[edit]
Data complexity and classification accuracy correlation in oversampling algorithms
Proceedings of the Fourth International Workshop on Learning with Imbalanced Domains: Theory and Applications, PMLR 183:175-186, 2022.
Abstract
Purpose: This work proposes the hypothesis that data oversampling may lead to dataset simplification according to selected data difficulty metrics and that such simplification positively affects the quality of selected classifier learning methods. Methods: A set of computer experiments was performed for 47 benchmark datasets to make the hypothesis plausible. The experiments considered five oversampling methods, five classifiers, and 22 metrics for data difficulty assessment.

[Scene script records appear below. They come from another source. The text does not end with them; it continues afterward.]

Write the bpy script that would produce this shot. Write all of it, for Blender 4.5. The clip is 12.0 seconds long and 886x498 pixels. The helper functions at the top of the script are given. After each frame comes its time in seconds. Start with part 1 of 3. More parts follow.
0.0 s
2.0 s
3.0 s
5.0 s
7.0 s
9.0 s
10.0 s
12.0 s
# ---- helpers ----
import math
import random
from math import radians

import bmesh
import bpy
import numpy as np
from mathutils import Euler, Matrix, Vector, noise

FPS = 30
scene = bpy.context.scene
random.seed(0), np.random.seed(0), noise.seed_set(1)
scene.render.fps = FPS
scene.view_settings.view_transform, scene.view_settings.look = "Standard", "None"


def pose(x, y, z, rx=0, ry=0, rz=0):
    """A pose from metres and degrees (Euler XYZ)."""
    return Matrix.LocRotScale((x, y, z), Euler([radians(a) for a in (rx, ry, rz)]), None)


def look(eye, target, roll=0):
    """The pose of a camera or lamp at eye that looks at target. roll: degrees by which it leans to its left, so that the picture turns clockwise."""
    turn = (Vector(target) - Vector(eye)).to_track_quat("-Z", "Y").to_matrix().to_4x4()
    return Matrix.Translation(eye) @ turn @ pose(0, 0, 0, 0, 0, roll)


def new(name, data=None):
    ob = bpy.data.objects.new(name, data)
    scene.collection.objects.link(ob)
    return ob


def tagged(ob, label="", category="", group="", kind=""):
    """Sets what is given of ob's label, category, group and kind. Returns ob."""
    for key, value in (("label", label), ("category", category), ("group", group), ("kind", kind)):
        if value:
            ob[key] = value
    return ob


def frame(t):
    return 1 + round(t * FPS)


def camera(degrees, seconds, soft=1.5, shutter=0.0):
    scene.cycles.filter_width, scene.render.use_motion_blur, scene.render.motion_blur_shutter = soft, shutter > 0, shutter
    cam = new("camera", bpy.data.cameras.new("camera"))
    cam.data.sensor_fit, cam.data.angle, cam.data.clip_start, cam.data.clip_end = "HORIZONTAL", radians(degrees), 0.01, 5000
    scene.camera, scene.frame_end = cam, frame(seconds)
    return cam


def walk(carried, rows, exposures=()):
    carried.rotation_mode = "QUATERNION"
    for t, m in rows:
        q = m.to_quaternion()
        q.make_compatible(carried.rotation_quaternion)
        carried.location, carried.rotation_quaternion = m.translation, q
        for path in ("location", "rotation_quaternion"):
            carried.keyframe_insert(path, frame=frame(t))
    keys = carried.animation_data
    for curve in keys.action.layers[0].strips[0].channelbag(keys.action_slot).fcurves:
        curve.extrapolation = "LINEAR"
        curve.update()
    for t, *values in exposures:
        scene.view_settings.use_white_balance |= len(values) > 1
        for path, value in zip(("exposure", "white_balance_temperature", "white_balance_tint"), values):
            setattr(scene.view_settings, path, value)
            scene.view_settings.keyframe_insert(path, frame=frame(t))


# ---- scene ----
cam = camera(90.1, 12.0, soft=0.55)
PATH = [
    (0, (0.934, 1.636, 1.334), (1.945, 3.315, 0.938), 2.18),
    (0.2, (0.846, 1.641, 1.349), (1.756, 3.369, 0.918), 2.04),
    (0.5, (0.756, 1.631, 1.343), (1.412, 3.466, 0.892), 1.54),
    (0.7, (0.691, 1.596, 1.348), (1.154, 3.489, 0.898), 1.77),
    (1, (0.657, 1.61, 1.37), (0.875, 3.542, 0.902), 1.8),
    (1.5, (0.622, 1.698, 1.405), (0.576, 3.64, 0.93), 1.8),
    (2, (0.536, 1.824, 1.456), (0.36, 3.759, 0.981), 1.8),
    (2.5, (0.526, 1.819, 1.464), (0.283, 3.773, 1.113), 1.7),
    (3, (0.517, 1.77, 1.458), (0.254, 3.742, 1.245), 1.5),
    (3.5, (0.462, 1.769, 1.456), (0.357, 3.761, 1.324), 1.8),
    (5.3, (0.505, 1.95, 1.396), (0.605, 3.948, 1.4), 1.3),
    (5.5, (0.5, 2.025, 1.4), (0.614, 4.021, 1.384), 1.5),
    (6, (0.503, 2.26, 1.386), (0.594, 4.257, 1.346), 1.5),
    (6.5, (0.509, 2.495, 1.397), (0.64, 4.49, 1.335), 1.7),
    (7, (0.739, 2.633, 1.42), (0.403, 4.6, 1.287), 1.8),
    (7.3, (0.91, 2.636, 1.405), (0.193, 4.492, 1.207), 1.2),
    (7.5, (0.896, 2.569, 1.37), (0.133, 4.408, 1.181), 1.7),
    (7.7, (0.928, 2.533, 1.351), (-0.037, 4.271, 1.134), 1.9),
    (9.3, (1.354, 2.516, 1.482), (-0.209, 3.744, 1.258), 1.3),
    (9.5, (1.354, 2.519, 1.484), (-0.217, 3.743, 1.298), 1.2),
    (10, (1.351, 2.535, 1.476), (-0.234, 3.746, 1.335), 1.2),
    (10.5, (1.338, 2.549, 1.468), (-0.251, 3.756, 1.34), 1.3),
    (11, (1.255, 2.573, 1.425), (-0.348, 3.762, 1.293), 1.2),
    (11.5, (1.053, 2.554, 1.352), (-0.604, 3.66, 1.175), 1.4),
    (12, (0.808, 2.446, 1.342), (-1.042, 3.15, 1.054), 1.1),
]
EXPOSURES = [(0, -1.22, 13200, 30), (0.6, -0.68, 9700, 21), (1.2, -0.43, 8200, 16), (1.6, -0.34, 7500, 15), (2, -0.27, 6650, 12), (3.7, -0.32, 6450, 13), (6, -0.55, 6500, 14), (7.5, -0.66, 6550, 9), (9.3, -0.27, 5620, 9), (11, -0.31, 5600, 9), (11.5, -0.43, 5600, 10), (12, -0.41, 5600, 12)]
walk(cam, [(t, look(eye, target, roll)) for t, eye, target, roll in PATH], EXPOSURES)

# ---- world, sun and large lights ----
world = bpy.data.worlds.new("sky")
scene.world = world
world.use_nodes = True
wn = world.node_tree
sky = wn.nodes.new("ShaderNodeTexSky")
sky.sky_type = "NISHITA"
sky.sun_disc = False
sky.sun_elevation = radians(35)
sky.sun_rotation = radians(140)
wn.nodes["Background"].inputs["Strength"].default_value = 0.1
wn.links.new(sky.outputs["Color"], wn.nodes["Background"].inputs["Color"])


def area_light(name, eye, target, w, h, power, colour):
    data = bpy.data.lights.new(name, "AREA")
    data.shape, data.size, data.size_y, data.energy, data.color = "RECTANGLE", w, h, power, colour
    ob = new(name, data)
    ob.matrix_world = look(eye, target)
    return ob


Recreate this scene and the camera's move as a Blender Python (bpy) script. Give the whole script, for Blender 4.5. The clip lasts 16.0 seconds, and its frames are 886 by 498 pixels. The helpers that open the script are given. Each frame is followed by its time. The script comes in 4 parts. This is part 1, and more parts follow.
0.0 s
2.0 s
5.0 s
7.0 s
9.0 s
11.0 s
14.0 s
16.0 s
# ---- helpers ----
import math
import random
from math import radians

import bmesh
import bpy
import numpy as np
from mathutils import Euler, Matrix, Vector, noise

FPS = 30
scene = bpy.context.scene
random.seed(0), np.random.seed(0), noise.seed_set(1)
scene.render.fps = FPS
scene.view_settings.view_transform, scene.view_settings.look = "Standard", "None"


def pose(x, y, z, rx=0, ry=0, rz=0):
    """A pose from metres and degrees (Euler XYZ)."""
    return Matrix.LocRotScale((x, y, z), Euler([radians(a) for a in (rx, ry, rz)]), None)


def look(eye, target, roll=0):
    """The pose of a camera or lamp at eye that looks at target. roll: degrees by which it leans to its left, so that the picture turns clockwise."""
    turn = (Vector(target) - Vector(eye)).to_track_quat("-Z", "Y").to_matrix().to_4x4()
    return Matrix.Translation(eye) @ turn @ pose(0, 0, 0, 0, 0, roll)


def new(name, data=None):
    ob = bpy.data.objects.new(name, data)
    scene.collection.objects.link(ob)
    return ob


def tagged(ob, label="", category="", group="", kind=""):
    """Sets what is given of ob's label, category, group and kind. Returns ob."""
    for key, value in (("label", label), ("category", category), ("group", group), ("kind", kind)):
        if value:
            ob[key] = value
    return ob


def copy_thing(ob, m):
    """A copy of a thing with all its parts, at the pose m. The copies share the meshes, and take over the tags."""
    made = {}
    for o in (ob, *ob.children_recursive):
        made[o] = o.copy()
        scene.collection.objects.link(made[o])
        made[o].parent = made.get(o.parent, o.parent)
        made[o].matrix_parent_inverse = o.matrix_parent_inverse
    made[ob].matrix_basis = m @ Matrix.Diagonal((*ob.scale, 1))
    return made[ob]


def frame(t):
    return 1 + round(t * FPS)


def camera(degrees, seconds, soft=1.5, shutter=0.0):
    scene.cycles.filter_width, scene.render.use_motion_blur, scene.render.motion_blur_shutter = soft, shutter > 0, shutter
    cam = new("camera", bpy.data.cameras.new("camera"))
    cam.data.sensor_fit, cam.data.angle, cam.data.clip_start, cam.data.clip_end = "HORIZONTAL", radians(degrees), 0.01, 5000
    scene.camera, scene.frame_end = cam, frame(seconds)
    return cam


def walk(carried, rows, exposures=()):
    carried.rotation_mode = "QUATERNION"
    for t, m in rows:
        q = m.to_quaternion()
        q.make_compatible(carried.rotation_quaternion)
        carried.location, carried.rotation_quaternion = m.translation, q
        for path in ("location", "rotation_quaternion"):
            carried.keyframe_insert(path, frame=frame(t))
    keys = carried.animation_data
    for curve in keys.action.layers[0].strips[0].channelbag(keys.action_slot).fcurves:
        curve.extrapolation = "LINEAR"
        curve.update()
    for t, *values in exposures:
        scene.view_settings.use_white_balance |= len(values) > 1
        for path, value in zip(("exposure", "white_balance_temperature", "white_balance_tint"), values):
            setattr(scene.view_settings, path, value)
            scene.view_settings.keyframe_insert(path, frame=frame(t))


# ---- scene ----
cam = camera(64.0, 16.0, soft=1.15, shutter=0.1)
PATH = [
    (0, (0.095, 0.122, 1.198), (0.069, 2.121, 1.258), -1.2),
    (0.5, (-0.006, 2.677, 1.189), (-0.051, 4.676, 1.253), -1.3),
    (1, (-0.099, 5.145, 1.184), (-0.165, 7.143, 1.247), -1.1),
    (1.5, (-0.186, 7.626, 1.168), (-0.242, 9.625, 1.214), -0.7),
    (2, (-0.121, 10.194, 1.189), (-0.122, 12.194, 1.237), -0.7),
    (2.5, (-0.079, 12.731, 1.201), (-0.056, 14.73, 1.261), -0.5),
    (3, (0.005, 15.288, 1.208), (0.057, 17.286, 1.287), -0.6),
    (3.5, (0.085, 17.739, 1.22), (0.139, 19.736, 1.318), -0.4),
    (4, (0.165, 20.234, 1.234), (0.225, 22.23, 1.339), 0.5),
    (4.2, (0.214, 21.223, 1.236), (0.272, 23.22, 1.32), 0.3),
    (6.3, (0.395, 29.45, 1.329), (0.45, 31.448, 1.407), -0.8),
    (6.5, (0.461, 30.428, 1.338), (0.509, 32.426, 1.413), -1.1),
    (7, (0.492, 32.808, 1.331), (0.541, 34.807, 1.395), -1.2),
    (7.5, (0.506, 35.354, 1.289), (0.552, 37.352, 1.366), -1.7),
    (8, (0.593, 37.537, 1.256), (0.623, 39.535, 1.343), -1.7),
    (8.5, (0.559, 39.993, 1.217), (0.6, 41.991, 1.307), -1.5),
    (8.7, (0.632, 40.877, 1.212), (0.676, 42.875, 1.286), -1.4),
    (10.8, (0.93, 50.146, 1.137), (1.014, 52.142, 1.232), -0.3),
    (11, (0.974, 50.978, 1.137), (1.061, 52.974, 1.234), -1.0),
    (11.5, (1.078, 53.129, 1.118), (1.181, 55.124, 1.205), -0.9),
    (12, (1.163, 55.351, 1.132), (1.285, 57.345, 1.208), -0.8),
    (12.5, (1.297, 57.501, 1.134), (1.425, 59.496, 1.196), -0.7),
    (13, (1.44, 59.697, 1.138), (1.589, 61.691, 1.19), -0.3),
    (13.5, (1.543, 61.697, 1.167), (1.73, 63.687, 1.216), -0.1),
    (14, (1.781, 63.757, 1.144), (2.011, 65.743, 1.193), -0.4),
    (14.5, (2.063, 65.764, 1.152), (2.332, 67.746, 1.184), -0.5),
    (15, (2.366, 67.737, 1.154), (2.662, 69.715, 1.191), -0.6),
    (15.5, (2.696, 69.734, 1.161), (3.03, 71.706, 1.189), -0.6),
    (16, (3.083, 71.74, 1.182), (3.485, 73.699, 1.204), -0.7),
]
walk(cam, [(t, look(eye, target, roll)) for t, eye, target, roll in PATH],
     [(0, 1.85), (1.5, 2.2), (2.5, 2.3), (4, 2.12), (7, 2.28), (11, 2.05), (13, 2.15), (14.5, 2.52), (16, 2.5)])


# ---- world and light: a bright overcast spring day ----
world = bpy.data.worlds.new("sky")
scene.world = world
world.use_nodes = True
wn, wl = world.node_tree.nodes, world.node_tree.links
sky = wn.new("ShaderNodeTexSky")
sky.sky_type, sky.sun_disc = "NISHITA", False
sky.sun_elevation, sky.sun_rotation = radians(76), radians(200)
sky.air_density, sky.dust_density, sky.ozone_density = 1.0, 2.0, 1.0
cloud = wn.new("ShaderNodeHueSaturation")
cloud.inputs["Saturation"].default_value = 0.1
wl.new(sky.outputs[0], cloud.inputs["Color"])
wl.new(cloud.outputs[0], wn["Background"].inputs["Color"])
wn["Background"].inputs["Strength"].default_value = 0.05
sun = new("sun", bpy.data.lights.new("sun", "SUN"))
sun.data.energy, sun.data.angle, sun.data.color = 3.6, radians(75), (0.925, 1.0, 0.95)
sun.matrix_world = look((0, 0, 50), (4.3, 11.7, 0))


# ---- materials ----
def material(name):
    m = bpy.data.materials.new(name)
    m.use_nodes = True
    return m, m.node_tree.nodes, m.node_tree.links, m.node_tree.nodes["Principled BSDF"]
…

The experiments aim to establish: (a) whether there is a relationship between resampling and change in the difficulty of the training data and (b) whether there is a relationship between changes in the values of training set difficulty metrics and classification quality. Results: Based on the obtained results, the research hypothesis was confirmed. It was indicated which measures correlate with selected classifiers. The experiments showed the relationship between the change of assessed difficulty measures after oversampling and the classification quality of selected models. Conclusion: The obtained results allow using the selected measures to predict whether a given oversampling method leads to favorable modifications of the learning set for a given type of classifier. Showed relationship between difficulty measures and classification will allow using the mentioned measures as a learning criterion. For example, guided oversampling can treat the modification of the learning set as an optimization task. During the oversampling process, no estimation of classification quality metrics will be required, but only an evaluation of the training set difficulty. This may contribute to the proposition of computationally efficient methods.